If you CONSERVATIVES were smart, you would not consider donating money or voting for any candidate expressing sympathy with either the milktoast Democratic or Republican Party Platforms; such a candidate is no adversary of Gremlins. As far as I am concerned, if in fact the Gremlins can pull off this Constitutional switch at the impending Constitutional Convention, then they fully deserve the avalanche of benefits such a juristic instrument will generate for them. I admire victors of battles for their tactical SAVIOR FAIRE, even though I may not be sympathetic with their doctrines or objectives.



And Gremlins are not about to let a Constitutional Convention come and go in the United States without putting up a good fight. [267]



"In connection with the attack on the United States, the Lord told the Prophet Joseph Smith [that] there would be an attempt to overthrow the country by destroying the Constitution. Joseph Smith predicted that the time would come when the Constitution would hang as it were by a thread, and at that time... the Elders of Israel, widely spread over the nation, will, at the crucial time... [participate by providing] the necessary balance of strength to save the institutions of Constitutional Government. Now is the time to get ready."

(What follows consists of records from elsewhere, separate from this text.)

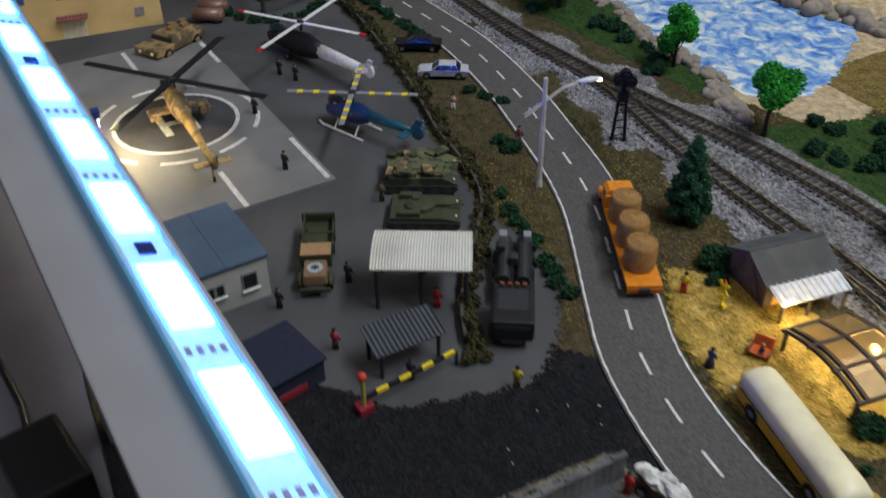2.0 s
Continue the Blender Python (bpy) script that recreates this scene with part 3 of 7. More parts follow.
tree(-0.156, -0.043, 36, 27, LEAF_BRIGHT, 1, "bright green round foam tree by the tracks")
tree(-0.009, -0.046, 36, 23, LEAF_BRIGHT, 2, "bright green round foam tree by the tracks")
tree(-0.443, 0.064, 38, 25, LEAF_BRIGHT, 3, "bright green foam tree by the lake stones", trunk=0.2)
tree(-0.354, 0.054, 40, 28, LEAF_BRIGHT, 4, "bright green foam tree at the sandy lake end", trunk=0.3)
tree(-0.649, 0.064, 36, 22, LEAF_BRIGHT, 5, "bright green foam tree beside the far track")
tree(-0.531, 0.250, 38, 24, LEAF_BRIGHT, 6, "bright green foam tree behind the far shore", trunk=0.2)
tree(-0.155, 0.156, 39, 27, LEAF_BRIGHT, 7, "bright green foam tree between track and road", trunk=0.35)
tree(0.093, 0.173, 34, 22, LEAF_BRIGHT, 8, "bright green foam tree behind the blossom tree")
tree(0.066, 0.117, 45, 35, LEAF_MID, 9, "green tree covered in pink and white blossom", LEAF_PINK, trunk=0.2)
tree(-0.254, 0.112, 46, 44, LEAF_MID, 10, "wide green tree covered in cream white blossom", LEAF_CREAM, trunk=0.15)
tree(-0.555, 0.053, 52, 38, LEAF_DARK, 11, "dark green tree with sparse pink blossom", LEAF_CREAM, trunk=0.15)
tree(0.050, 0.241, 40, 30, LEAF_DARK, 12, "dark green tree beside the street lamp")
conifer(-0.059, -0.084, 51, 19, LEAF_FIR, 13, "dark green cone-shaped foam conifer at the roadside")
conifer(-0.312, -0.032, 46, 21, LEAF_FIR, 14, "dark green cone-shaped foam conifer by the hay truck")

# ---------------------------------------------------------------- engine and wagons


def fan(bm, x, y, z, r, mi=0):
    for k in range(10):
        a = k * math.pi / 5
        rod(bm, (x, y, z), (x + r * math.cos(a), y + r * math.sin(a), z), 0.22, None, 5)
    t = bmesh.new()
    bmesh.ops.create_circle(t, segments=20, radius=r)
    ring = [(x + r * math.cos(a), y + r * math.sin(a)) for a in np.linspace(0, 2 * math.pi, 20, endpoint=False)]
    t.free()
    for rr in (r, r * 0.66):
        for a, b in zip(range(20), list(range(1, 20)) + [0]):
            p = (x + (ring[a][0] - x) * rr / r, y + (ring[a][1] - y) * rr / r, z)
            q = (x + (ring[b][0] - x) * rr / r, y + (ring[b][1] - y) * rr / r, z)
            rod(bm, p, q, 0.28, None, 5)
    rod(bm, (x, y, z - 0.6), (x, y, z - 0.05), r * 1.04, None, 20)
    rod(bm, (x, y, z - 0.3), (x, y, z + 0.35), r * 0.22, None, 10)


def truck_frame(parent, x, axles, m=DARK, wheel_r=2.9, gap=8.5, z=2.9):
    bm = B()
    L = gap * (axles - 1)
    for s in (-1, 1):
        boxm(bm, x, s * 6.6, z - 0.4, L + 7, 0.9, 2.4, 0.25)
        for k in range(axles):
            boxm(bm, x + (k - (axles - 1) / 2) * gap, s * 7.1, z - 0.6, 2.6, 0.9, 3.0, 0.3)
        boxm(bm, x, s * 7.0, z + 0.8, L * 0.6, 0.7, 1.0, 0.2)
    boxm(bm, x, 0, z + 0.4, L + 3, 10, 1.6, 0.2)
    tr = part("truck", bm, m, parent)
    for k in range(axles):
        bm = B()
        xx = x + (k - (axles - 1) / 2) * gap
        rod(bm, (xx, -5.5, z), (xx, 5.5, z), 0.7, None, 8)
        for s in (-1, 1):
            rod(bm, (xx, s * 4.2, z), (xx, s * 5.4, z), wheel_r, None, 16)
            rod(bm, (xx, s * 3.9, z), (xx, s * 4.2, z), wheel_r + 0.4, None, 16)
        part("wheelset", bm, STEEL, tr)
    return tr


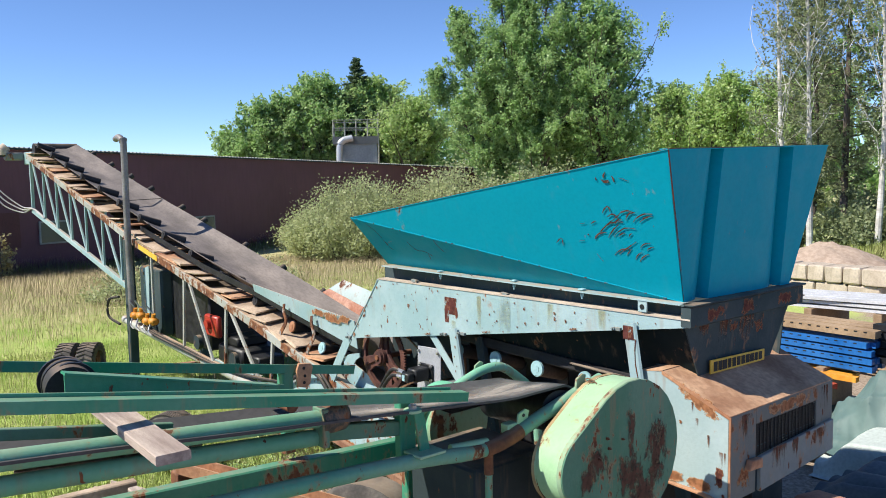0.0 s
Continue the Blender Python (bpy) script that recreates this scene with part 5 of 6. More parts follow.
# the swing arm with its belt pulley
arm = thing("tail_pulley_arm", (-0.9, -3.3, 2.0), "green pulley arm with a black grooved pulley", "pulley")
part("arm_plate", panel(B(), [(-0.60, -3.40, 2.15), (-0.60, -2.45, 2.00), (-0.60, -2.45, 2.045), (-0.60, -3.40, 2.265)], 0.01), GREEN, arm)
part("arm_flange", sweep(B(), [(-0.62, -3.40, 2.268), (-0.62, -2.45, 2.047)], oblong(0.06, 0.01)), GREEN, arm)
part("pulley", tube(B(), [(-0.95, -3.31, 2.17), (-0.70, -3.35, 2.17)], 0.10, 26), RUBBER, arm, "black rubber pulley")
for x in (-0.92, -0.85, -0.78):
    part("groove", tube(B(), [(x, -3.325, 2.17), (x + 0.02, -3.328, 2.17)], 0.105, 26), BLACK, arm)
part("far_arm", panel(B(), [(-1.0, -3.3, 2.10), (-1.0, -2.2, 1.86), (-1.0, -2.2, 1.93), (-1.0, -3.3, 2.19)], 0.01), GREEN, arm)
part("red_roller", tube(B(), [(-0.84, -2.38, 1.935), (-0.62, -2.36, 1.925)], 0.035, 14), RUST_PLATE, arm, "orange rusted roller")
low = thing("wooden_plank", (-0.4, -3.4, 1.9), "short grey board wedged under the green tubes", "plank")
part("timber", sweep(B(), [(-0.50, -3.62, 1.945), (-0.34, -3.12, 1.945)], oblong(0.11, 0.03)), WOOD, low)
for p, q, mat, lab in (((-2.75, -2.1, 0.95), (-1.5, -1.35, 0.75), RUST_PLATE, "orange-red rusted channel"), ((-2.9, -2.6, 0.85), (-1.4, -2.2, 0.95), WOOD, "pale weathered steel section")):
    ch = thing("scrap_channel", p, lab + " lying under the conveyor", "steel section")
    part("channel", sweep(B(), [p, q], [(-0.07, 0), (0.07, 0), (0.07, 0.09), (0.06, 0.09), (0.06, 0.01), (-0.06, 0.01), (-0.06, 0.09), (-0.07, 0.09)]), mat, ch)
    for k, pt in enumerate((p, q)):
        part("support", box(B(), (pt[0] - 0.06, pt[1] - 0.06, -0.05), (pt[0] + 0.06, pt[1] + 0.06, pt[2] - 0.001), 0.01), RUSTY, ch)
for p, q, mat, lab, r in (((-2.05, -3.19, 1.20), (-2.03, -2.67, 1.20), PLANK, "brown rusted angle section", 0.035), ((-1.80, -2.76, 1.25), (-1.49, -2.75, 1.25), WOOD, "pale steel tube offcut", 0.03)):
    ch = thing("scrap_section", p, lab + " lying under the conveyor", "steel section")
    part("section", sweep(B(), [p, q], oblong(2 * r, 2 * r)), mat, ch)
    for pt in (p, q):
        part("support", bar(B(), (pt[0], pt[1], -0.05), (pt[0], pt[1], pt[2] - r - 0.002), 0.05, 0.05, (1, 0, 0)), RUSTY, ch)
carcass, rim = tyre(0.48, 0.26, 0)
t = thing("machine_wheel", (-1.70, -1.2, 0.48), "large black road wheel under the machine", "wheel")
t.rotation_euler = (0, 0, radians(25))
for nm, data in (("tyre", carcass), ("rim", rim)):
    o = new(nm, data)
    o.parent = t
wood = thing("wooden_plank", (0.0, -3.4, 2.14), "weathered pale plank laid across the green rails", "plank")
part("timber", sweep(B(), [(-0.48, -3.30, 2.153), (0.36, -3.335, 2.156)], oblong(0.115, 0.034)), WOOD, wood)


# ---- the shed ----
shed = thing("long_shed", (-30, 11, 0), "long dark maroon metal shed with a corrugated eave", "shed")
MAROON = Nodes("maroon_sheet_cladding", 0.55)
m = MAROON
wv = m.add("ShaderNodeTexWave")
wv.inputs["Scale"].default_value = 1.6
wv.bands_direction = "Y"
m.link(m.place, wv.inputs[0])
tone = m.mix(m.ramp(m.noise(0.35, 5), 0.3, 0.7), (0.122, 0.050, 0.064), (0.150, 0.064, 0.080))
tone = m.mix(m.ramp(m.noise(9, 4, (1, 1, 0.15)), 0.4, 0.7, 0, 0.3), tone, (0.095, 0.042, 0.052))
m.bump(wv.outputs[0], 0.02, 0.12)
MAROON = m.done(tone, 0.55)
MAROON_RED = mottled("reddish_sheet_cladding", (0.112, 0.041, 0.040), (0.135, 0.053, 0.048), 0.6, 0.6, 0.0, 20, 0.002)
GLASS = Nodes("dusty_window_glass", 0.15, 0, 0.6).done((0.10, 0.115, 0.10))
FRAME = mottled("grey_window_frame", (0.25, 0.27, 0.25), (0.33, 0.34, 0.31), 4, 0.6)
ALONG = Vector((-4.0, 12.5, 0)).normalized()
OUT = Vector((12.5, 4.0, 0)).normalized()
A0 = Vector((-26.0, -2.0, 0))


def wall_at(s, z, out=0.0):
    return A0 + ALONG * s + OUT * out + Vector((0, 0, z))


def slab(bm, s0, s1, z0, z1, o0, o1, drop=0.0):
    c = [wall_at(s, 0, o) + Vector((0, 0, z - drop * s)) for o in (o0, o1) for s, z in ((s0, z0), (s1, z0), (s1, z1), (s0, z1))]
    v = [bm.verts.new(p) for p in c]
    for f in ((0, 1, 2, 3), (7, 6, 5, 4), (0, 4, 5, 1), (1, 5, 6, 2), (2, 6, 7, 3), (3, 7, 4, 0)):
        bm.faces.new([v[i] for i in f])
    bmesh.ops.recalc_face_normals(bm, faces=bm.faces[:])
    return bm


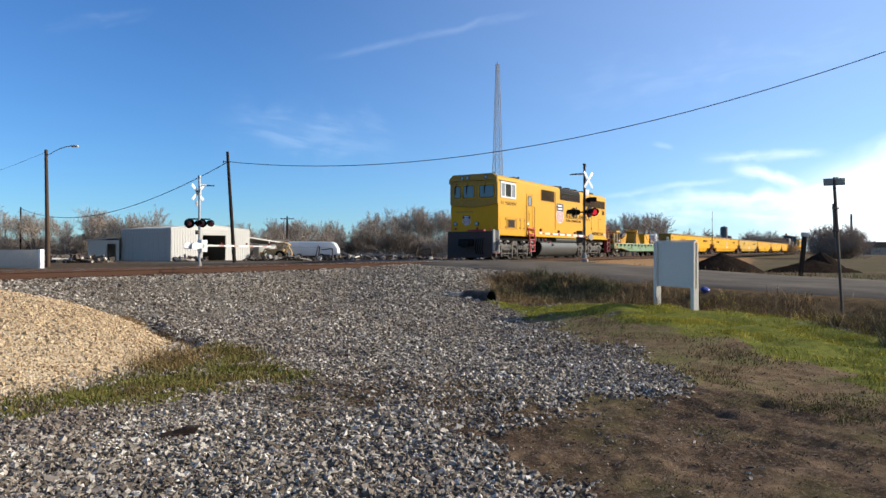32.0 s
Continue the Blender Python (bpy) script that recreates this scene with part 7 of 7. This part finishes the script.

- Ezra Taft Benson in CONFERENCE REPORTS, page 70 (October, 1961).



If you want to get a good preview and feel for the class of new Constitution that such a convention would produce, just examine the caliber of Presidents elected in recent history. [268]



If you are unaware of the interest certain Gremlins have towards using that impending Convention for their own proprietary purposes, then consider these words from our Gremlin friend EXTRAORDINAIRE, Zbigniew Brzezinski:

"The approaching two hundredth anniversary of the Declaration of Independence could justify the call for a national constitutional convention to reexamine the nation's formal institutional framework. Either 1976 or 1987 -- the two hundredth anniversary of the Constitution -- could serve as a target date for culminating a national dialogue on the relevance of existing arrangements, the workings of the representative process, and the desirability of imitating the various European regionalization reforms and of streamlining the administrative structure. More important still, either date would provide a suitable occasion for redefining the meaning of modern democracy -- a task admittedly challenging but not necessarily more so than when it was undertaken by the founding fathers -- and for setting ambitious and concrete social goals."

-Gremlin Zbigniew Brzezinski in BETWEEN TWO AGES:AMERICA'S ROLE IN THE TECHNETRONIC AGE, at 258 [Viking Press, New York City (1970)].

Those "social goals" that Brzezinski wants involve a NEW ECONOMIC ORDER which Brzezinski openly admits would seriously threaten "the traditional American values of individualism, free enterprise, the work ethic, and efficiency." -- but pesky little anachronisms like those are nuisances today, and his employer David Rockefeller has no room for nuisances. What David decrees is what's important, and David has decreed that Corporate Socialism is important.